Charles Kikuchi, who had always had trouble getting along with his father, had been put in an orphanage at age eight, the only Japanese boy in the place. He rejoined his family when they were interned at Tanforan, and it was the first and only time he lived among many other Japanese and Japanese Americans. By then, he was twenty-six years old and in his diary, on May 7, 1942, he provided a fairly detailed profile of his fellow detainees at Tanforan and their fracturing families.

There are all different types of Japanese in company seven. The young
Nisei
are quite Americanized and have nice personalities. They smile easily and are not inhibited in their actions. They have taken things in stride and their sole concern is to meet the other sex, have dances so they can jitterbug, get a job to make money for “Cokes.” Many are using the evacuation to break away from the strict control of parental rule.
Other
Nisei
think more in terms of the future.… They want to continue their education in some sort of “career,” to study and be successful. The background which they come from is very noticeable: their parents were better educated and had businesses.

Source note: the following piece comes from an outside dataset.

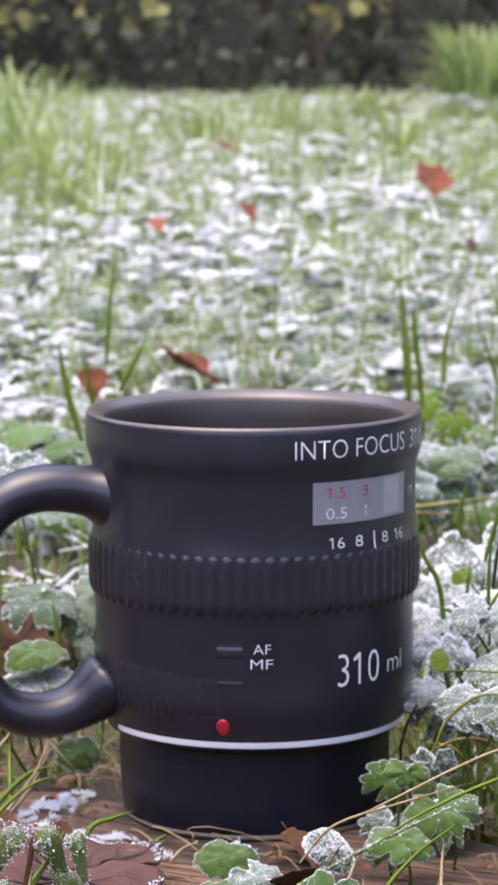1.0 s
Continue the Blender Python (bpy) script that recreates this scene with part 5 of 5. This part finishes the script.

I asked a girl what her father expected to do after the war and she said that he and his wife would probably be forced to leave this country, but she expects to get married and stay here.

Kikuchi felt the same way, writing, “I just can’t help identifying myself with America; I feel so much a part of it and I won’t be rejected.”

Another time, Kikuchi commented on how American Japanese “can’t throw off the environmental effects of the American way of life which is ingrained in them.” He went on to say with some hope: “The injustices of evacuation will someday come to light. It is a blot upon our national life—like the Negro problem, the way labor gets kicked around, the unequal distribution of wealth, the sad plight of the farmers, the slums of our large cities, and a multiple of things.”

*   *   *

At the centers many kids ran wild for the first time in their lives. At Santa Anita, meals were served in shifts for three thousand people at a time, military-style at long tables seating at least thirty-two people. Instead of sitting with their parents, family-style, young Japanese Americans would go to far ends of the mess halls to sit and eat with their friends. Yoshiko Uchida, earning $16 a month at the Tanforan Assembly Center, a standard salary for evacuee teachers, noticed that when her second-grade girls at the makeshift school played house, they had their dolls lining up at a little mess hall.